Ma suggestion? Mettre l'emphase sur nos propres enfants plutôt que sur les autres mamans. Est-ce que vos enfants sont heureux et en bonne santé même s'ils mangent des frites et que vous faites du co-dodo? Génial! Sont-ils heureux même s'ils boivent du lait en poudre et qu'ils sont végétaliens? Fantastique! Soyez la maman que vous avez envie d'être, mais ne soyez surtout pas la maman qui juge les autres mamans afin de se sentir mieux au sujet de sa propre "mamantitude". C'est votre choix de mettre des photos de vos enfants sur Facebook ou de ne pas le faire pour des raisons de préservation de votre vie privée. C'est tout à fait acceptable de suivre votre fil Instagram pendant que vos enfants s'amusent au parc, tout comme c'est parfaitement acceptable de vouloir être complètement déconnectée pendant ce temps privilégié. Et avant de clamer haut et fort que vous ne jugez pas les autres, prenez un peu de recul.
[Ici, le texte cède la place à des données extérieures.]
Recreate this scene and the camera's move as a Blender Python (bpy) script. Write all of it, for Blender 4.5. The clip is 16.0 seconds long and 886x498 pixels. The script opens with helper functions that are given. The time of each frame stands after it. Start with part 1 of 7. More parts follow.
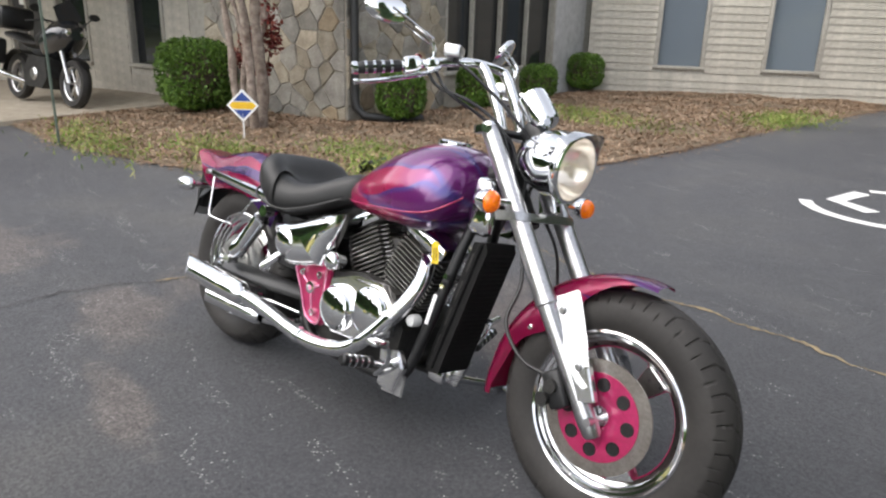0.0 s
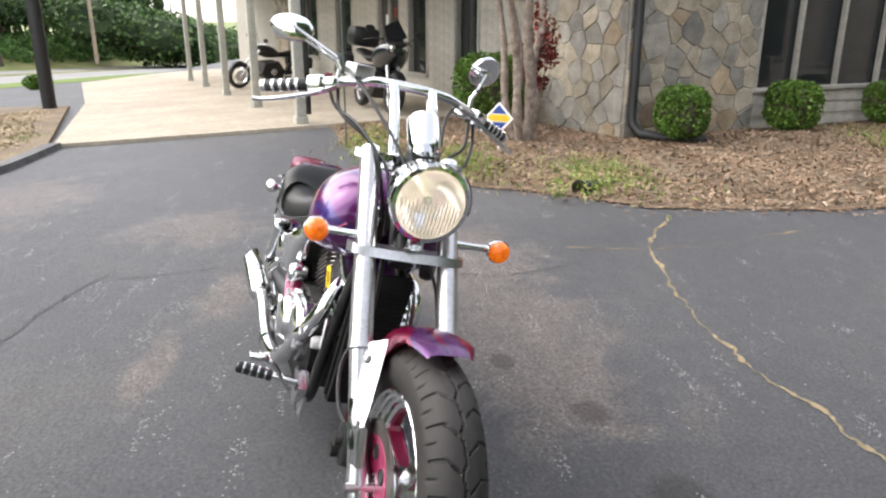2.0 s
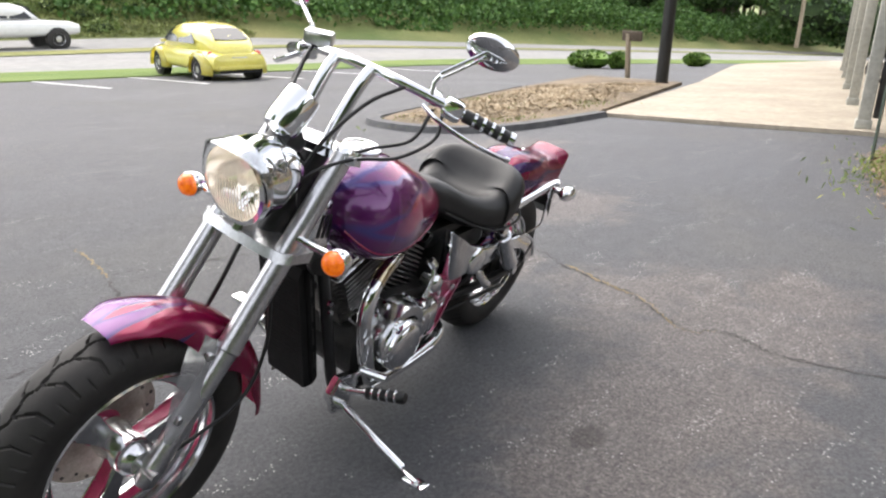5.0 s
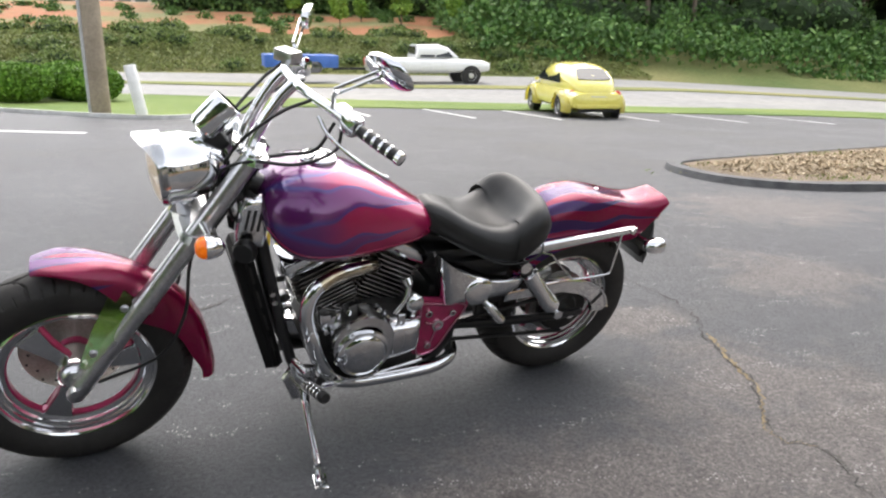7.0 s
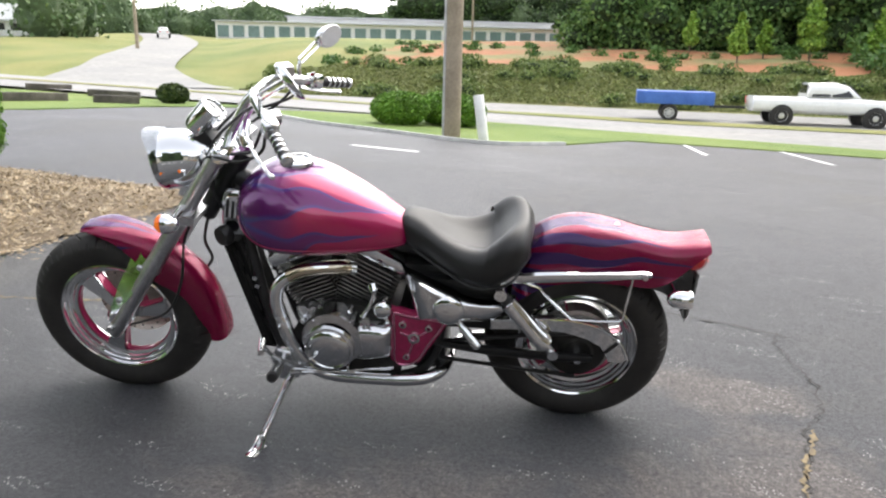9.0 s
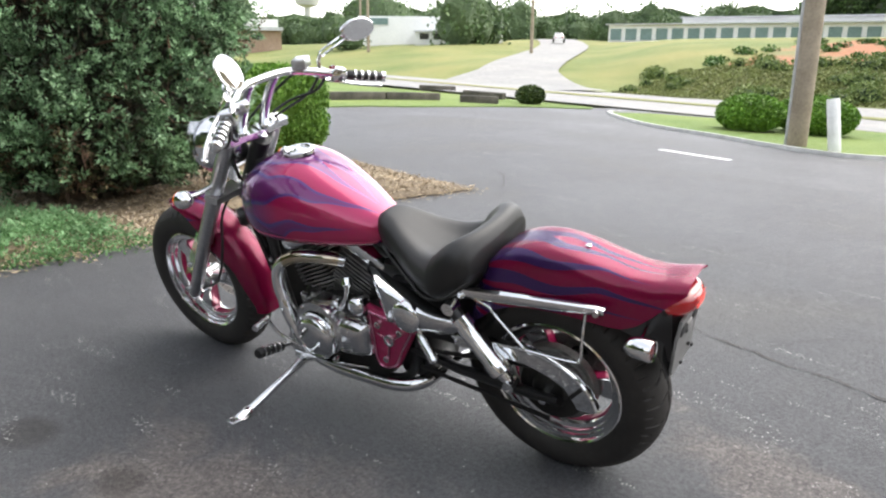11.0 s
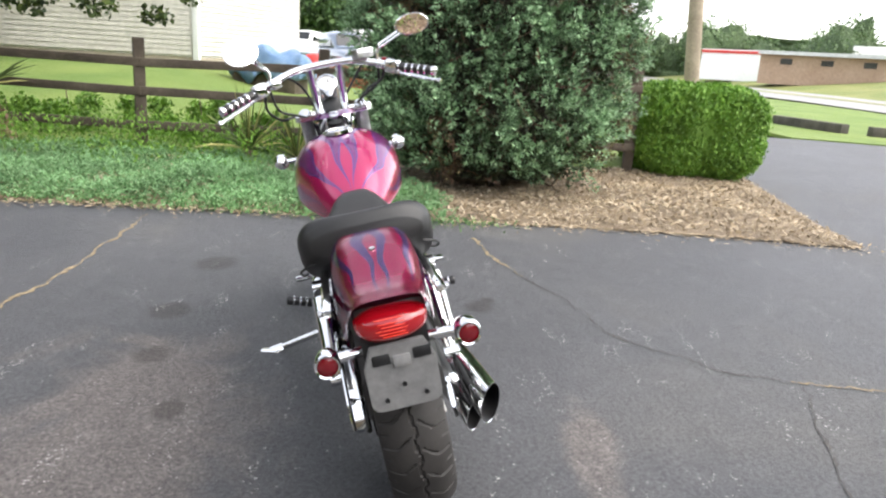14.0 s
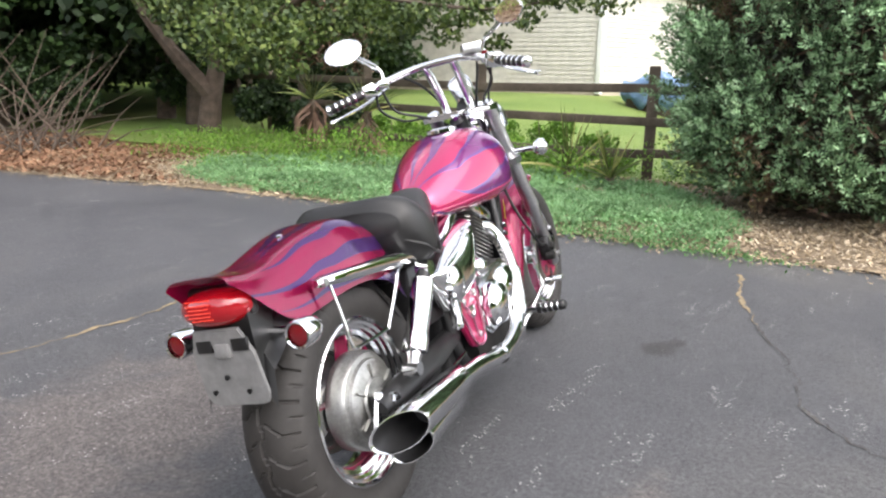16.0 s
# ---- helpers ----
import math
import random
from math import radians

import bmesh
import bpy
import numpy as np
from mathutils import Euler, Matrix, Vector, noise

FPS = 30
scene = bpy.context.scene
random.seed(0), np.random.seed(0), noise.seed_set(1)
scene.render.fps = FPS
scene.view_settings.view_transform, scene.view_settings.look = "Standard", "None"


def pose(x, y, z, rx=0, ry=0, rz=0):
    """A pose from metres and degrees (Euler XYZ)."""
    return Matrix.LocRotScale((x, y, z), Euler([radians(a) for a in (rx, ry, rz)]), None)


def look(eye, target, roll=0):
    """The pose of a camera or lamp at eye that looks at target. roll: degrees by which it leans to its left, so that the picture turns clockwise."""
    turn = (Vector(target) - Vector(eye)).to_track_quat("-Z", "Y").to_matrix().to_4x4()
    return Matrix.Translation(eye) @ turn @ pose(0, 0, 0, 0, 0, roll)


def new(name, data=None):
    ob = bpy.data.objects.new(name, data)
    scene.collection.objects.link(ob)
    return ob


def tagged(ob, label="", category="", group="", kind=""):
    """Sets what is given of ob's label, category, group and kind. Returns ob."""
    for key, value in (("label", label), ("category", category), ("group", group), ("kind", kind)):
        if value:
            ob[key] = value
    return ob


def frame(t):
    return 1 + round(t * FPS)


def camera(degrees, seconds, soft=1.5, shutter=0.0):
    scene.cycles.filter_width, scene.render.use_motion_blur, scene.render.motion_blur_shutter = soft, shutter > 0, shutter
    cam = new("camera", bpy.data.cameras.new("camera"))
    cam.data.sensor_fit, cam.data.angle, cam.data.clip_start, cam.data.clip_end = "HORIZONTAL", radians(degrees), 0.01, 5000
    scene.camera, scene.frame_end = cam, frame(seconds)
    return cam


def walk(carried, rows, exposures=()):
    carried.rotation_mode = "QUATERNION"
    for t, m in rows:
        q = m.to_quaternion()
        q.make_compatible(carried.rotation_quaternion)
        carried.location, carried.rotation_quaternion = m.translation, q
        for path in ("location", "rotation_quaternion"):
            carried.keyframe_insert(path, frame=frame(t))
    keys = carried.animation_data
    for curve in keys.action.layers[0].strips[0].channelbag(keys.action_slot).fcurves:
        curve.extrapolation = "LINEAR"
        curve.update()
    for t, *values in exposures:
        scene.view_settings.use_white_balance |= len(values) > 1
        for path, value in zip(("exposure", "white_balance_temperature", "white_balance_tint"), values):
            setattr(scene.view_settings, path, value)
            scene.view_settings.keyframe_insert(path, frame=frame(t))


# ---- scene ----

Vous constaterez que nous l'avons toutes fait et que le monde se porterait beaucoup mieux si nous faisions un effort pour le faire moins.

À ce chapitre, je commence vraiment à en avoir ras le pompon des blogs tenus par des mamans qui font tout pour nous faire sentir comme les pires mamans du monde. Un de leurs chevaux de bataille, par les temps qui courent, c'est de s'en prendre aux mamans qui consultent leurs téléphones pendant qu'elles sont avec leurs enfants parce que la petite merveille, pendant ce bref instant, va peut-être accomplir quelque chose de quasi miraculeux dont cette mère indigne ne sera pas témoin par sa propre faute. Allez vous faire voir. Que dire de ces blogs qui considèrent les parents qui partagent des photos de leurs enfants sur les réseaux sociaux comme des parents-impresarii de la pire espèce (chose dont je suis, de toute évidence, coupable)? Allez vous faire voir, vous aussi! Je suis une adulte responsable et je fais mes propres choix au sujet de la façon dont j'éduque mes enfants, et cela me valorise encore plus. Je fais mes trucs, vous faites les vôtres, et je vous promets de ne jamais vous juger ou vous faire sentir coupable pour vos choix. Et si par malheur cela devait se produire, n'hésitez surtout pas à me le laisser savoir!